# Start of Input rows

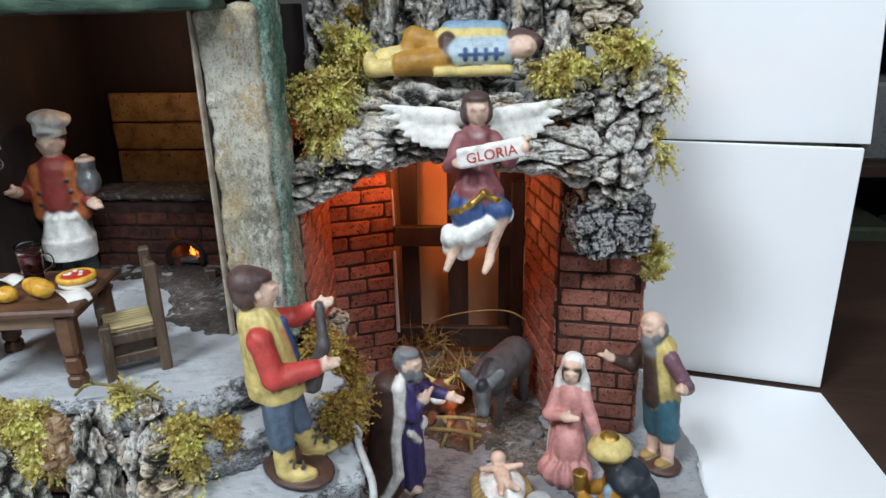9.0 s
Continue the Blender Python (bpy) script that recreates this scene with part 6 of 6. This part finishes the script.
def curly_moss(place, radii, count, length, material, droop, seed):
    """A clump of short curling moss fronds, each a thin stem feathered with small leaflets, round dark matted lobes."""
    rnd = np.random.RandomState(seed)
    rad = np.array(radii, float)
    n, knots, feathers = int(count * 1.4), 6, 11
    tufts = max(6, count // 18)
    hub = rnd.normal(size=(tufts, 3))
    hub *= (rnd.uniform(0.2, 1.0, (tufts, 1)) ** 0.6) / np.linalg.norm(hub, axis=1, keepdims=True) * rad
    lobe = rnd.uniform(0.16, 0.36, tufts) * min(1.0, 0.55 + 0.4 * rad.min())
    which = rnd.randint(0, tufts, n)
    out = rnd.normal(size=(n, 3))
    out /= np.linalg.norm(out, axis=1, keepdims=True)
    base = hub[which] + out * lobe[which][:, None] * 0.7
    lead = rnd.normal(size=(tufts, 3)) * 0.5
    way = out * 0.8 + lead[which] + hub[which] / rad * 0.45 + (0, -0.15, 0.15)
    way /= np.linalg.norm(way, axis=1, keepdims=True)
    ln = length * rnd.uniform(0.3, 0.75, (n, 1)) * rnd.uniform(0.7, 1.35, tufts)[which][:, None]
    s1 = np.cross(way, rnd.normal(size=(n, 3)))
    s1 /= np.linalg.norm(s1, axis=1, keepdims=True)
    s2 = np.cross(way, s1)
    turns, phase = rnd.uniform(1.0, 4.0, (n, 1)), rnd.uniform(0, 6.28, (n, 1))
    bend = rnd.normal(size=(n, 3)) * 0.3 - (0, 0, droop)

    def line(t):
        return base + ln * (way * t + bend * t * t * 0.7 + 0.16 * (s1 * np.cos(phase + turns * t) + s2 * np.sin(phase + turns * t)))

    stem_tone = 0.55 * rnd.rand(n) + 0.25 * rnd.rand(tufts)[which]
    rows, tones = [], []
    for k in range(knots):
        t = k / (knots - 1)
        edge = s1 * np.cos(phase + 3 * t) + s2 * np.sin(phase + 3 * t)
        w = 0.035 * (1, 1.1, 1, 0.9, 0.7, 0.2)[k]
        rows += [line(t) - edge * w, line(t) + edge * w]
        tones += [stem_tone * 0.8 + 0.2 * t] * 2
    v = [np.stack(rows, 1).reshape(-1, 3)]
    tone = [np.stack(tones, 1).ravel()]
    q = (np.array([(2 * k, 2 * k + 1, 2 * k + 3, 2 * k + 2) for k in range(knots - 1)])[None] + 2 * knots * np.arange(n)[:, None, None]).reshape(-1, 4)
    faces, at = [q], 2 * knots * n
    for j in range(feathers):
        t = 0.1 + 0.9 * j / (feathers - 1)
        p, ahead = line(t), line(t) - line(t - 0.06)
        ahead /= np.linalg.norm(ahead, axis=1, keepdims=True) + 1e-9
        w = phase + 2.4 * j + rnd.uniform(-0.5, 0.5, (n, 1))
        way_j = ahead * rnd.uniform(0.3, 1.0, (n, 1)) + s1 * np.cos(w) + s2 * np.sin(w)
        way_j /= np.linalg.norm(way_j, axis=1, keepdims=True)
        side = np.cross(way_j, ahead)
        side /= np.linalg.norm(side, axis=1, keepdims=True) + 1e-9
        long = rnd.uniform(0.15, 0.33, (n, 1)) * (1.15 - 0.5 * t)
        wide = rnd.uniform(0.05, 0.11, (n, 1))
        mid = p + way_j * long * 0.55 + ahead * 0.02
        v.append(np.stack([p, mid - side * wide, p + way_j * long + ahead * 0.05, mid + side * wide], 1).reshape(-1, 3))
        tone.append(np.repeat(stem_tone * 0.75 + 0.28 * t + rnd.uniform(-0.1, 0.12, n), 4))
        faces.append(at + np.arange(4 * n).reshape(-1, 4))
        at += 4 * n

    def lobes(p):
        d = np.full(len(p), 9.0)
        for h, r in zip(hub, lobe):
            d = np.minimum(d, np.linalg.norm(p - h, axis=1) - r)
        return d + 0.12 * fbm(p / 0.35, seed, 2)

    hv, hq = net(lobes, -rad - 0.8, rad + 0.8, 0.15)
    label = "olive-brown dried moss clump" if material is MOSS_BROWN else "yellow-green dried moss clump"
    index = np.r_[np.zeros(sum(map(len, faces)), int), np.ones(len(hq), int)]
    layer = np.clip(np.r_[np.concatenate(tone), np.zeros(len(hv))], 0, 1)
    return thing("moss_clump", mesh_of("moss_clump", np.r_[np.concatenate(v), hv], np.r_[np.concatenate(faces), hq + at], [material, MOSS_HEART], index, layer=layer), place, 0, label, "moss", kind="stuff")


MOSSES = [
    ((-8.2, -1.1, 12.9), (1.7, 1.3, 0.8), 420, 1.4, MOSS, 0.5),
    ((-3.9, -0.7, 13.8), (1.0, 0.9, 0.5), 200, 1.3, MOSS_BROWN, 0.6),
    ((-1.3, -1.3, 13.4), (1.2, 0.9, 0.6), 260, 1.3, MOSS, 0.6),
    ((1.2, -1.6, 12.9), (1.6, 0.7, 0.3), 160, 0.9, MOSS_BROWN, 0.5),
    ((3.9, -2.0, 12.8), (1.2, 1.1, 1.0), 360, 1.4, MOSS, 0.7),
    ((5.0, -2.7, 12.0), (0.6, 0.5, 0.9), 200, 1.3, MOSS, 0.9),
    ((8.6, -0.4, 13.6), (1.8, 0.5, 0.2), 70, 1.1, MOSS, 0.3),
    ((11.2, -1.1, 11.7), (0.9, 1.1, 1.2), 300, 1.4, MOSS, 0.6),
    ((12.0, -3.4, 9.2), (0.9, 0.9, 0.7), 240, 1.4, MOSS, 0.7),
    ((12.4, -0.5, 11.4), (1.0, 0.9, 0.6), 240, 1.1, MOSS_BROWN, 0.5),
    ((-8.6, 4.4, 15.6), (1.2, 1.3, 0.9), 320, 1.6, MOSS, 0.6),
    ((-9.6, 2.2, 14.0), (0.6, 0.9, 0.6), 110, 1.4, MOSS, 0.6),
    ((9.4, -5.2, 2.6), (1.4, 0.8, 0.8), 330, 1.4, MOSS_BROWN, 0.4),
    ((10.4, -5.0, 3.2), (0.7, 0.6, 0.6), 160, 1.2, MOSS, 0.4),
    ((23.6, -4.6, 2.9), (1.3, 1.7, 1.0), 520, 1.7, MOSS_BROWN, 0.5),
    ((-3.0, -7.0, 3.8), (0.7, 0.6, 1.5), 300, 1.2, MOSS, 0.5),
    ((-1.6, -7.2, 2.5), (1.0, 0.5, 0.4), 150, 1.0, MOSS, 0.4),
    ((22.0, -0.6, 5.0), (0.6, 1.0, 1.6), 260, 1.3, MOSS, 0.6),
    ((18.0, 3.0, 10.6), (0.9, 1.2, 1.0), 300, 1.4, MOSS_BROWN, 0.6),
    ((15.6, 7.4, 11.6), (1.0, 1.2, 1.6), 420, 1.5, MOSS_BROWN, 0.6),
    ((16.4, 9.0, 9.0), (0.9, 1.0, 1.6), 300, 1.4, MOSS_BROWN, 0.6),
    ((16.2, 9.4, 25.6), (1.4, 1.0, 1.8), 620, 1.6, MOSS, 0.7),
    ((17.2, 12.2, 28.6), (0.9, 0.9, 1.6), 300, 1.6, MOSS, 0.4),
    ((29.4, 11.0, 27.2), (1.8, 0.9, 0.5), 320, 1.5, MOSS, 0.4),
    ((32.6, 11.4, 28.2), (1.2, 0.9, 0.5), 200, 1.6, MOSS, 0.3),
    ((35.0, 12.0, 26.6), (0.4, 0.5, 1.2), 60, 1.7, MOSS, 0.6),
    ((34.8, 11.6, 23.0), (0.25, 0.4, 1.4), 50, 1.4, MOSS, 0.9),
    ((35.4, 13.4, 15.4), (0.35, 0.4, 1.6), 150, 1.3, MOSS, -0.2),
    ((30.6, 14.2, 33.6), (1.5, 1.0, 0.9), 320, 1.6, MOSS, 0.5),
    ((17.0, 15.0, 31.5), (1.2, 0.8, 1.6), 260, 1.5, MOSS_BROWN, 0.5),
]
for i, (p, r, n, ln, m, dr) in enumerate(MOSSES):
    curly_moss(p, r, n, ln, m, dr, 200 + i)
moss((22.5, 18.0, 5.0), (1.9, 1.3, 0.6), 70, 2.0, STRAW, 0.2, 301, 0.05, "straw_heap", "heap of dry golden straw in the stable", 0.1, "straw")
moss((20.0, 20.6, 5.6), (2.0, 0.8, 0.9), 60, 2.2, STRAW, 0.2, 302, 0.05, "straw_heap", "heap of dry golden straw in the stable", 0.2, "straw")

strand = Bits()
for pts, r in (([(6.0, -0.9, 13.9), (6.8, -1.1, 14.6), (8.2, -1.0, 14.5), (9.4, -1.0, 14.2), (10.2, -1.0, 13.9)], 0.075), ([(8.2, -1.0, 14.5), (8.9, -1.5, 14.7), (9.5, -1.6, 14.2)], 0.05), ([(9.4, -1.0, 14.2), (10.0, -1.2, 14.8), (10.3, -1.3, 15.0)], 0.06), ([(7.0, -1.1, 14.6), (7.2, -1.4, 15.1)], 0.04)):
    pts = curve_points(pts, 6) if len(pts) > 2 else np.array(pts)
    strand.tube(pts + 0.06 * np.stack([vnoise(pts / 0.5 + 7 * k, 96) for k in range(3)], 1), r, 6)
thing("mossy_twig", strand.mesh("mossy_twig", MOSS_HEART, True), label="thin moss-covered twig along the terrace edge", category="twig")
wisp = Bits()
for k in range(4):
    w = 0.9 * k
    wisp.tube(curve_points([(-9.0, -1.4 + 0.1 * k, 12.6 - 0.12 * k), (-10.2 - 0.1 * k, -1.6, 12.9 + 0.5 * math.sin(w)), (-11.3, -1.8 + 0.3 * math.cos(w), 12.2 + 0.6 * math.cos(2 * w)), (-11.0 + 0.6 * math.sin(w), -2.0, 11.4 + 0.4 * math.sin(3 * w)), (-9.9, -1.9, 11.2 - 0.1 * k)], 6), 0.06, 5)
thing("moss_wisp", wisp.mesh("moss_wisp", surface_mat("pale_moss_strand", ((0.3, (0.40, 0.40, 0.20)), (0.7, (0.68, 0.68, 0.46))), 0.5, 0.8, 0.5, 0.08), True), label="pale curling wisps of dry moss hanging from the rock", category="moss", kind="stuff")

# ---- brick walls ----
brick_wall("wall_stable_left", (13.0, 21.3), (17.75, 23.2), 2.0, 23.0, 1.2, BRICK, 2.9, 1.02, 0.16, "red brick wall at the stable's back", seed=1)
brick_wall("wall_stable_side", (14.45, 9.5), (13.2, 21.2), 8.0, 22.5, 0.5, BRICK, 2.9, 1.02, 0.16, "red brick side wall of the stable", seed=2)
brick_wall("wall_stable_right", (28.1, 23.1), (29.8, 15.2), 2.0, 22.5, 1.0, BRICK, 2.9, 1.02, 0.16, "red brick reveal of the stable", seed=3)
pillar = brick_wall("wall_pillar_front", (29.9, 15.0), (35.1, 14.3), 2.0, 16.6, 3.0, BRICK, 3.2, 1.02, 0.16, "red brick pillar front", seed=4)
brick_wall("", (35.2, 14.4), (35.7, 17.2), 2.0, 16.6, 3.0, BRICK, 2.8, 1.02, 0.2, parent=pillar, seed=9)
brick_wall("", (-2.6, 16.9), (8.9, 16.9), 13.4, 18.5, 0.5, SOOT_SHADE, 1.9, 0.85, 0.18, parent=hearth, skip=lambda x, z: abs(x - 6.5) < 1.3 and z < 15.7, seed=5)
brick_wall("", (-2.0, -1.1), (5.2, -1.1), 8.5, 12.4, 0.4, BRICK, 2.3, 0.9, 0.18, parent=fount, seed=6)
# Lower niche bricks darkened in colour for the shade down there.
brick_wall("", (-2.0, -1.1), (5.2, -1.1), 4.6, 8.5, 0.4, SOOT_SHADE, 2.3, 0.9, 0.18, parent=fount, seed=8)
brick_wall("", (-1.2, -5.9), (5.0, -5.9), 2.0, 4.2, 0.4, SOOT_SHADE, 1.6, 0.62, 0.2, parent=fount, seed=7)
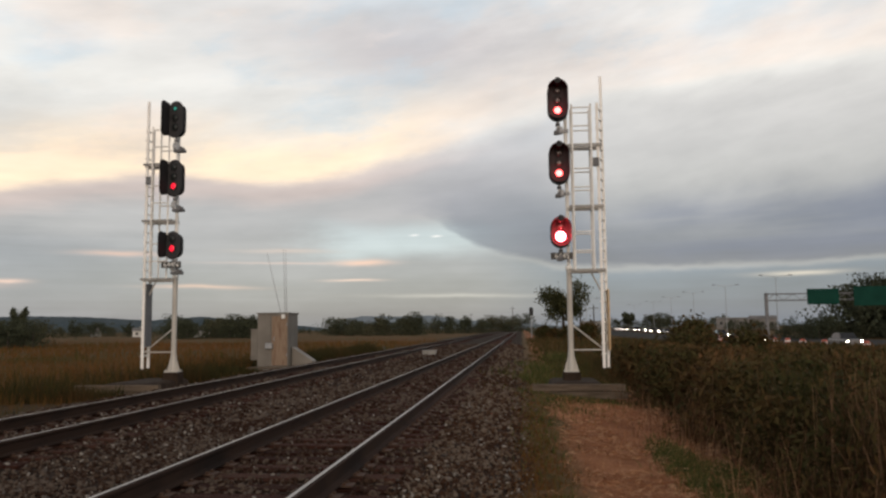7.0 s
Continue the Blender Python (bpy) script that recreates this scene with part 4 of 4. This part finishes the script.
def far_tree_row(name, az0, az1, dist, hmin, hmax, count, seed, label, mat, base=0.0):
    """A line of distant trees, seen as one belt of clumped leaves with an uneven top."""
    rng = np.random.RandomState(seed)
    parts = []
    trunks = BM()
    for k in range(count):
        a = radians(az0 + (az1 - az0) * (k + rng.uniform(0.1, 0.9)) / count)
        d = dist * rng.uniform(0.93, 1.07)
        h = rng.uniform(hmin, hmax)
        x, y = 2.2 + d * math.sin(a), -1.7 + d * math.cos(a)
        z0 = float(ground_z(x, y)) + base
        r = h * rng.uniform(0.36, 0.8)
        rod(trunks, (x, y, z0 - 0.3), (x, y, z0 + h * 0.5), h * 0.03, h * 0.015, 5)
        c = rng.normal(0, 1, (18, 3))
        c /= np.linalg.norm(c, axis=1)[:, None]
        c = c * rng.uniform(0.25, 0.85, (18, 1)) * np.array([r, r, h * 0.42])
        m = int(1000 * max(1.0, h / 4.5) * (1.6 if h > 9.9 else 1.0))
        i = rng.randint(0, 18, m)
        p = c[i] + rng.normal(0, 1, (m, 3)).clip(-1.35, 1.35) * np.array([r, r, h * 0.42]) * 0.17 + np.array([x, y, z0 + h * 0.5])
        low = rng.uniform(0, 1, m) < 0.4
        q = rng.normal(0, 0.5, (m, 2)) * r
        p[low] = np.stack([x + q[:, 0], y + q[:, 1], z0 + h * rng.beta(1.2, 1.8, m) * 0.6], -1)[low]
        p[:, 2] = np.maximum(p[:, 2], z0 + 0.05)
        parts.append(leaves(p, np.full(m, min(h * 0.042, 0.38)), rng))
    row = new(name)
    tagged(row, label, "trees", kind="stuff")
    part("trunks", trunks, M_bark, row)
    v, f = join(parts)
    soup("crowns", v, f, mat).parent = row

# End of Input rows

What the task asks: From the entries above, return each line with the word "This" in it.

Complete output:
Continue the Blender Python (bpy) script that recreates this scene with part 6 of 6. This part finishes the script.
Continue the Blender Python (bpy) script that recreates this scene with part 4 of 4. This part finishes the script.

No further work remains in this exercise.